Why Software Updates are Vital

Though it can be annoying to have to restart your device to install a system update, it’s much better than the alternative: leaving your computer or mobile device vulnerable to attack. In fact, the notorious WannaCry ransomware attack targeted computers that had not been updated to the latest version of Windows. Regularly updating your software is the easiest way to make sure you are protected from known software vulnerabilities.

How to Avoid Fake Retail Websites

You can verify the validity of an online retailer with a quick Google search, to see if there are any scams associated with the website. You can also plug the URL into Whois, which provides information about the site owner and how long the domain has existed. If the domain hasn’t been around for very long, this is typically a sign the website is fake.

Only Use Trusted Payment Methods Online

Phishing scams will often use bizarre payment methods, such as money orders, wire transfers or pre-loaded gift cards. These methods make it harder to trace the recipient and nearly impossible to get your money back. Make sure you’re using encrypted websites when inputting any payment information. Digital wallet options like Apple Pay, Android Pay and Samsung Pay also offer secure transactions via tokenization.

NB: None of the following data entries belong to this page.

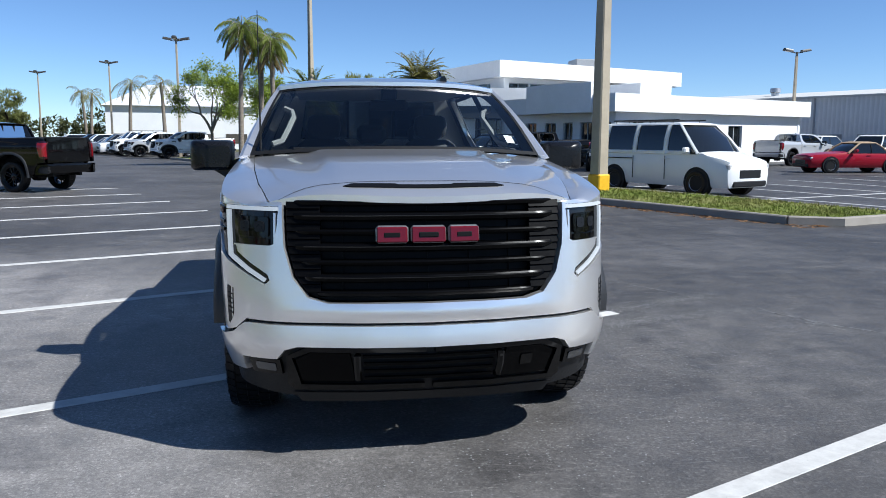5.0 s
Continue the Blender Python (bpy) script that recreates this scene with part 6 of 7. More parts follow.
def road_sign():
    c = Vector((-68.8, 46.5, 0))
    z = ground_z(c.x, c.y)
    t = thing("road_sign", "large green highway guide sign with white lettering", "road sign", Matrix.Translation((c.x, c.y, z)) @ Matrix.Rotation(radians(57), 4, "Z") @ Matrix.Scale(1.09, 4))
    w, z0, z1 = 2.45, 1.18, 3.22
    for x in (-1.7, 1.7):
        piece("signpost", Geo().box(x - 0.09, x + 0.09, 0.05, 0.18, -0.4, z1 - 0.2, 0.01), GALV, t)
    bd = piece("board", Geo().prism(roundrect(-w, w, z0, z1, 0.18, 5), 0.0, 0.05, "y"), SIGNGREEN, t)
    ed = Geo()
    o, i = roundrect(-w + 0.04, w - 0.04, z0 + 0.04, z1 - 0.04, 0.16, 5), roundrect(-w + 0.09, w - 0.09, z0 + 0.09, z1 - 0.09, 0.12, 5)
    n = len(o)
    ed.add([(p[0], -0.004, p[1]) for p in o + i], [(k, (k + 1) % n, n + (k + 1) % n, n + k) for k in range(n)])
    piece("border", ed, SIGNWHITE, bd)
    up = Matrix.Rotation(radians(90), 4, "X")
    text_mesh("Lakeridge Ct", 0.66, SIGNWHITE, bd, Matrix.Translation((0.32, -0.006, 2.77)) @ up)
    text_mesh("Andrea Ln", 0.66, SIGNWHITE, bd, Matrix.Translation((-0.35, -0.006, 2.13)) @ up)
    text_mesh("NEXT SIGNAL", 0.42, SIGNWHITE, bd, Matrix.Translation((0, -0.006, 1.53)) @ up)
    for x, zz, s in ((-2.0, 2.77, -1), (1.75, 2.13, 1)):
        piece("arrow", Geo().prism([(x - s * 0.25, zz - 0.05), (x + s * 0.02, zz - 0.05), (x + s * 0.02, zz - 0.17), (x + s * 0.28, zz), (x + s * 0.02, zz + 0.17), (x + s * 0.02, zz + 0.05), (x - s * 0.25, zz + 0.05)][::s], -0.008, -0.002, "y"), SIGNWHITE, bd)
    return t


road_sign()


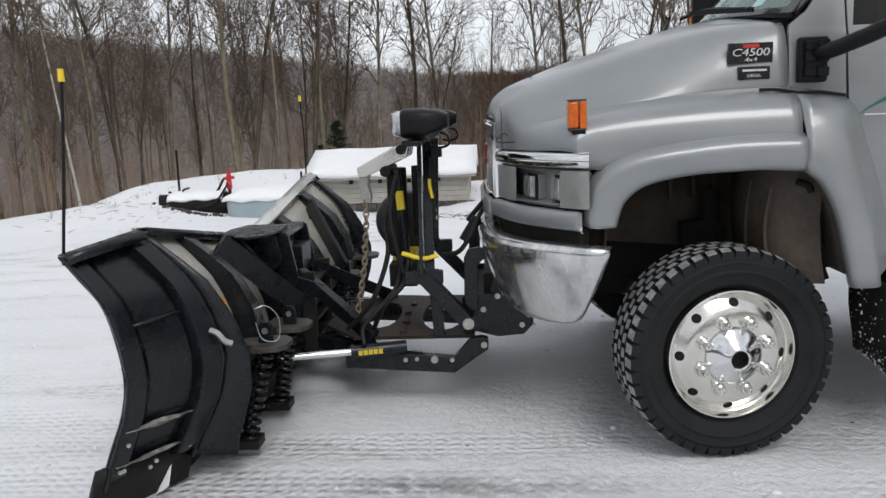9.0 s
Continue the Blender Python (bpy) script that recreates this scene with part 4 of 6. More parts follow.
for inset, x in ((-0.004, -0.935), (0.000, -0.966), (0.008, -0.977), (0.016, -0.977), (0.026, -0.968), (0.030, -0.935)):
    y0, z0, z1 = 0.572 + inset, 1.020 + inset, 1.350 - inset
    span = [y0 + (2 * MID - 2 * y0) * k / 10 for k in range(11)]
    loop = [(y, z1 + 0.014 * (1 - ((y - MID) / 0.6) ** 2)) for y in span] + [(y, z0 - 0.004 * (1 - ((y - MID) / 0.6) ** 2)) for y in reversed(span)]
    rings.append([Vector((x + 0.058 - 0.042 * (1 - min(1.0, abs(y - MID) / 0.60) ** 2), y, z)) for y, z in loop + loop[:1]])
sheet(bm, rings)
part("grille_frame", bm, M_CHROME, grille, "bright chrome grille surround", sharp=50)
# dark bars for the shade in the gap round the grille
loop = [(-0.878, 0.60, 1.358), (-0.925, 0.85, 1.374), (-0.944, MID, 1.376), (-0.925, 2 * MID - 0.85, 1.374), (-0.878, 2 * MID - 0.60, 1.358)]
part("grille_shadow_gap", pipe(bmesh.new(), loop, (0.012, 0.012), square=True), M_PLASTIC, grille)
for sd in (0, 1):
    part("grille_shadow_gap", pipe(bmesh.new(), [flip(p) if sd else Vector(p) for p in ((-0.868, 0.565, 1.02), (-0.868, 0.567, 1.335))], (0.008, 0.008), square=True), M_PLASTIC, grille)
for k, yy in enumerate((0.962, 1.050, 1.138)):
    bm = bmesh.new()
    for dz in (-0.034, 0.034):
        box(bm, (-0.958, yy - 0.036, 1.195 + dz - 0.011), (-0.936, yy + 0.036, 1.195 + dz + 0.011))
    box(bm, (-0.958, yy + 0.014, 1.165), (-0.936, yy + 0.036, 1.225))
    if k == 1:
        box(bm, (-0.958, yy - 0.036, 1.165), (-0.936, yy - 0.014, 1.225))
    part("emblem", bm, M_RED, grille, "red emblem shape", bevel=0.002)

# front corner bands: chrome strip, lamp bezel, valance, bumper; dark sheets give the gaps' shade
SWEEP = [(-0.565, 0.004), (-0.60, 0.020), (-0.68, 0.105), (-0.775, 0.245), (-0.855, 0.420), (-0.902, 0.572)]


def sweep_band(side, zs, inset, line=SWEEP, lip=0.03):
    """A band round the front corner: heights zs with an inset for each."""
    pts = spline([(x, y, 0) for x, y in line], 3)
    rows = []
    for z, o in zip(zs, inset):
        row = []
        for i, p in enumerate(pts):
            d = (pts[min(i + 1, len(pts) - 1)] - pts[max(i - 1, 0)]).normalized()
            nrm = Vector((d.y, -d.x, 0))
            if nrm.x > 0:
                nrm = -nrm
            q = p - nrm * o
            q.z = z
            row.append(flip(q) if side else q)
        rows.append(row)
    return sheet(bmesh.new(), rows)


for side in (0, 1):
    part("corner_chrome", sweep_band(side, (1.168, 1.172, 1.180, 1.198, 1.222, 1.230, 1.234), (0.04, 0.008, -0.004, -0.010, -0.004, 0.006, 0.04)), M_CHROME, truck, "chrome strip above the headlamps", sharp=60)
    bezel = part("headlamp_bezel", sweep_band(side, (1.168, 1.164, 1.150, 1.040, 1.030, 1.018), (0.03, 0.006, 0.07, 0.07, 0.004, 0.02)), M_GREY_PLASTIC, truck, "grey recessed headlamp bezel", sharp=40)
    part("bezel_end", sweep_band(side, (1.168, 1.164, 1.022, 1.018), (0.03, 0.002, 0.002, 0.03), SWEEP[:2] + [(-0.668, 0.090)]), M_GREY_PLASTIC, bezel)
    part("bezel_end", sweep_band(side, (1.168, 1.164, 1.022, 1.018), (0.03, 0.003, 0.003, 0.03), [(-0.828, 0.360), (-0.855, 0.420), (-0.902, 0.572)]), M_GREY_PLASTIC, bezel)
    for x, y in ((-0.768, 0.310), (-0.668, 0.158)):
        m = pose(x, y, 1.090, 0, 0, 12)
        bm = new_box((0.016, -0.058, -0.052), (0.09, 0.060, 0.050), m)
        rim = new_box((0.004, -0.062, -0.050), (0.0155, 0.062, 0.050), m)
        lens = new_box((-0.016, -0.055, -0.043), (0.006, 0.055, 0.043), m)
        for b in (bm, rim, lens):
            if side:
                for v in b.verts:
                    v.co = flip(v.co)
        lamp = part("headlamp", bm, M_GREY_PLASTIC, bezel, "square clear headlamp in black frame", bevel=0.004)
        part("lamp_frame", rim, M_PLASTIC, lamp, "black lamp frame", bevel=0.003)
        part("lens", lens, M_HEADLAMP, lamp, "clear glass lens", bevel=0.004)
    part("valance", sweep_band(side, (1.012, 1.008, 0.995, 0.955, 0.938, 0.932), (0.03, 0.002, -0.006, -0.006, 0.004, 0.03), [(-0.590, 0.022), (-0.62, 0.03), (-0.70, 0.115), (-0.80, 0.250), (-0.88, 0.425), (-0.928, 0.585)]), M_PAINT, truck, "silver lower front valance", sharp=60)
    # dark sheets set behind the gaps to stand for their shade
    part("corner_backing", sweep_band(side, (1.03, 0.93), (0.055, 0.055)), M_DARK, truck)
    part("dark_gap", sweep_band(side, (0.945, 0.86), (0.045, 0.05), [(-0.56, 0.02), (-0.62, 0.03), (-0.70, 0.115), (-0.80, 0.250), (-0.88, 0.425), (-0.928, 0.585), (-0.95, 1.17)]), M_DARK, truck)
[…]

Press the Call Button on Your Smartphone to Redial Last Call

Here’s a tip that a lot of folks forget about now that we use smartphones more than landlines. Your phone keeps the last number dialed available so you can easily call them back. In both iOS and Android, you can press the call button in the phone app for a quick call-back feature. This is great in dead spots when calls drop, when you get a busy signal or when you are on a conference call.